-- Begin Given data --

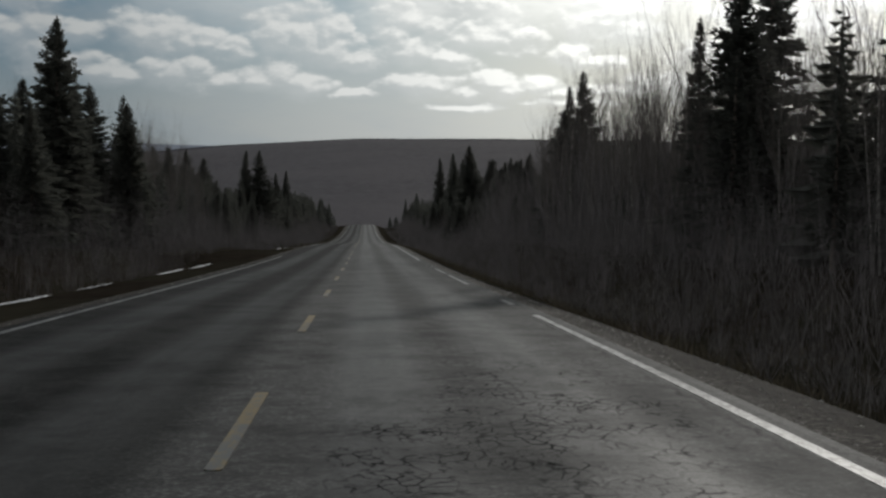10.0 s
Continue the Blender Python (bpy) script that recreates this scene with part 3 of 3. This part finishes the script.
def bare_meshes(height, spread, seed, stems=1):
    """Leafless broadleaf tree: trunk, and a crown of limbs and twigs."""
    rng = np.random.default_rng(seed)

    def tube(V, Fc, a, b, ra, rb, n):
        ax = (b - a) / (np.linalg.norm(b - a) + 1e-9)
        s = np.cross(ax, (0.31, 0.2, 0.93))
        s /= np.linalg.norm(s) + 1e-9
        t = np.cross(ax, s)
        k = len(V)
        for q, rr in ((a, ra), (b, rb)):
            for i in range(n):
                an = i * 6.283 / n
                V.append(q + (s * math.cos(an) + t * math.sin(an)) * rr)
        for i in range(n):
            j = (i + 1) % n
            Fc.append((k + i, k + j, k + n + j, k + n + i))

    TV, TF, CV, CF = [], [], [], []

    def grow(p, d, ln, r, depth):
        steps = 3 if depth < 2 else 2
        for k in range(steps):
            q = p + d * ln / steps
            r2 = r * (0.80 if depth < 2 else 0.68)
            if depth == 0:
                tube(TV, TF, p, q, r, r2, 7)
            else:
                tube(CV, CF, p, q, r, r2, 4 if depth < 2 else 3)
            d = d + rng.normal(0, 0.05, 3) + np.array([0, 0, 0.07 if depth else 0.0])
            d /= np.linalg.norm(d)
            if depth < 4 and (depth > 0 or k > 0):
                for _ in range(3 if depth == 0 else 2 if depth == 1 or rng.random() < (0.8 if stems == 1 else 0.6) else 1):
                    a = rng.uniform(0, 6.283)
                    o = np.array([math.cos(a), math.sin(a), rng.uniform(0.5, 1.3)])
                    nd = d * 0.75 + o * spread * (1.0 if depth == 0 else 0.75)
                    nd /= np.linalg.norm(nd)
                    grow(p + (q - p) * rng.uniform(0.3, 1), nd, ln * rng.uniform(0.42, 0.66), r2 * 0.58, depth + 1)
            p, r = q, r2

    for k in range(stems):
        d0 = np.array([rng.normal(0, 0.06 * stems), rng.normal(0, 0.06 * stems), 1.0])
        d0 /= np.linalg.norm(d0)
        grow(np.array([rng.normal(0, 0.25 * (stems - 1)), rng.normal(0, 0.25 * (stems - 1)), -0.3]), d0, height * 0.62, (0.0058 * height + 0.012) / stems ** 0.4, 0)
    top = max(max(v[2] for v in CV), 1.0)
    g = height / top
    TV = [v * g for v in TV]
    CV = [v * g for v in CV]
    return mesh_from("bare_crown", CV, CF, TWIGS), mesh_from("bare_trunk", TV, TF, BIRCH if seed % 2 else TWIGS, True)


REF = 12.0
SPRUCE = [spruce_meshes(REF, 3.5, 38, 11, 0.20), spruce_meshes(REF, 2.6, 38, 12, 0.24, club=0.012), spruce_meshes(REF, 4.2, 40, 13, 0.22),
          spruce_meshes(REF, 2.0, 26, 14, 0.40, 0.16, 0.035), spruce_meshes(REF, 3.1, 34, 15, 0.32), spruce_meshes(REF, 3.0, 20, 16, 0.42, 0.2)]
BARE = [bare_meshes(REF, 0.50, 21), bare_meshes(REF, 0.36, 22), bare_meshes(REF, 0.60, 23, 2), bare_meshes(REF, 0.42, 24, 3)]
SPRUCE_LABEL = ["full dark green spruce tree", "slim dark green spruce tree with dense top", "broad dark spruce tree with long branches",
                "thin ragged spruce with sparse branches", "dark green spruce tree with uneven crown", "open half-bare spruce tree"]
BARE_LABEL = ["leafless pale-barked broadleaf tree", "leafless slender grey tree", "leafless twin-stemmed tree with wide crown", "leafless multi-stemmed grey tree"]
STANDARD = {}


def tree(kind, which, x, y, top, turn, group, wide=1.0):
    """One tree whose top is that far above the road's level beside it."""
    z = float(ground_z(x, y)) - 0.05
    h = max(2.5, road_z(y) + top - z)
    crown_me, trunk_me = (SPRUCE if kind == "spruce" else BARE)[which]
    g = h / REF
    m = Matrix.LocRotScale((x, y, z), Euler((0, 0, turn)), (g * wide, g * wide, g))
    key = (kind, which)
    if key not in STANDARD:
        base = tagged(new(kind + "_tree" if kind == "spruce" else "bare_tree"),
                      (SPRUCE_LABEL if kind == "spruce" else BARE_LABEL)[which], "tree", group)
        part("trunk", trunk_me, base)
        part("crown", crown_me, base)
        base.matrix_basis = m
        STANDARD[key] = base
        return base
    made = copy_thing(STANDARD[key], Matrix.Identity(4))
    made.matrix_basis = m
    made["group"] = group
    return made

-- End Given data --

▸ **The task**
Return each line exactly as written. Any picture gets left out.

▸ **The result**
10.0 s
Continue the Blender Python (bpy) script that recreates this scene with part 3 of 3. This part finishes the script.
def bare_meshes(height, spread, seed, stems=1):
    """Leafless broadleaf tree: trunk, and a crown of limbs and twigs."""
    rng = np.random.default_rng(seed)

    def tube(V, Fc, a, b, ra, rb, n):
        ax = (b - a) / (np.linalg.norm(b - a) + 1e-9)
        s = np.cross(ax, (0.31, 0.2, 0.93))
        s /= np.linalg.norm(s) + 1e-9
        t = np.cross(ax, s)
        k = len(V)
        for q, rr in ((a, ra), (b, rb)):
            for i in range(n):
                an = i * 6.283 / n
                V.append(q + (s * math.cos(an) + t * math.sin(an)) * rr)
        for i in range(n):
            j = (i + 1) % n
            Fc.append((k + i, k + j, k + n + j, k + n + i))

    TV, TF, CV, CF = [], [], [], []

    def grow(p, d, ln, r, depth):
        steps = 3 if depth < 2 else 2
        for k in range(steps):
            q = p + d * ln / steps
            r2 = r * (0.80 if depth < 2 else 0.68)
            if depth == 0:
                tube(TV, TF, p, q, r, r2, 7)
            else:
                tube(CV, CF, p, q, r, r2, 4 if depth < 2 else 3)
            d = d + rng.normal(0, 0.05, 3) + np.array([0, 0, 0.07 if depth else 0.0])
            d /= np.linalg.norm(d)
            if depth < 4 and (depth > 0 or k > 0):
                for _ in range(3 if depth == 0 else 2 if depth == 1 or rng.random() < (0.8 if stems == 1 else 0.6) else 1):
                    a = rng.uniform(0, 6.283)
                    o = np.array([math.cos(a), math.sin(a), rng.uniform(0.5, 1.3)])
                    nd = d * 0.75 + o * spread * (1.0 if depth == 0 else 0.75)
                    nd /= np.linalg.norm(nd)
                    grow(p + (q - p) * rng.uniform(0.3, 1), nd, ln * rng.uniform(0.42, 0.66), r2 * 0.58, depth + 1)
            p, r = q, r2

    for k in range(stems):
        d0 = np.array([rng.normal(0, 0.06 * stems), rng.normal(0, 0.06 * stems), 1.0])
        d0 /= np.linalg.norm(d0)
        grow(np.array([rng.normal(0, 0.25 * (stems - 1)), rng.normal(0, 0.25 * (stems - 1)), -0.3]), d0, height * 0.62, (0.0058 * height + 0.012) / stems ** 0.4, 0)
    top = max(max(v[2] for v in CV), 1.0)
    g = height / top
    TV = [v * g for v in TV]
    CV = [v * g for v in CV]
    return mesh_from("bare_crown", CV, CF, TWIGS), mesh_from("bare_trunk", TV, TF, BIRCH if seed % 2 else TWIGS, True)


REF = 12.0
SPRUCE = [spruce_meshes(REF, 3.5, 38, 11, 0.20), spruce_meshes(REF, 2.6, 38, 12, 0.24, club=0.012), spruce_meshes(REF, 4.2, 40, 13, 0.22),
          spruce_meshes(REF, 2.0, 26, 14, 0.40, 0.16, 0.035), spruce_meshes(REF, 3.1, 34, 15, 0.32), spruce_meshes(REF, 3.0, 20, 16, 0.42, 0.2)]
BARE = [bare_meshes(REF, 0.50, 21), bare_meshes(REF, 0.36, 22), bare_meshes(REF, 0.60, 23, 2), bare_meshes(REF, 0.42, 24, 3)]
SPRUCE_LABEL = ["full dark green spruce tree", "slim dark green spruce tree with dense top", "broad dark spruce tree with long branches",
                "thin ragged spruce with sparse branches", "dark green spruce tree with uneven crown", "open half-bare spruce tree"]
BARE_LABEL = ["leafless pale-barked broadleaf tree", "leafless slender grey tree", "leafless twin-stemmed tree with wide crown", "leafless multi-stemmed grey tree"]
STANDARD = {}


def tree(kind, which, x, y, top, turn, group, wide=1.0):
    """One tree whose top is that far above the road's level beside it."""
    z = float(ground_z(x, y)) - 0.05
    h = max(2.5, road_z(y) + top - z)
    crown_me, trunk_me = (SPRUCE if kind == "spruce" else BARE)[which]
    g = h / REF
    m = Matrix.LocRotScale((x, y, z), Euler((0, 0, turn)), (g * wide, g * wide, g))
    key = (kind, which)
    if key not in STANDARD:
        base = tagged(new(kind + "_tree" if kind == "spruce" else "bare_tree"),
                      (SPRUCE_LABEL if kind == "spruce" else BARE_LABEL)[which], "tree", group)
        part("trunk", trunk_me, base)
        part("crown", crown_me, base)
        base.matrix_basis = m
        STANDARD[key] = base
        return base
    made = copy_thing(STANDARD[key], Matrix.Identity(4))
    made.matrix_basis = m
    made["group"] = group
    return made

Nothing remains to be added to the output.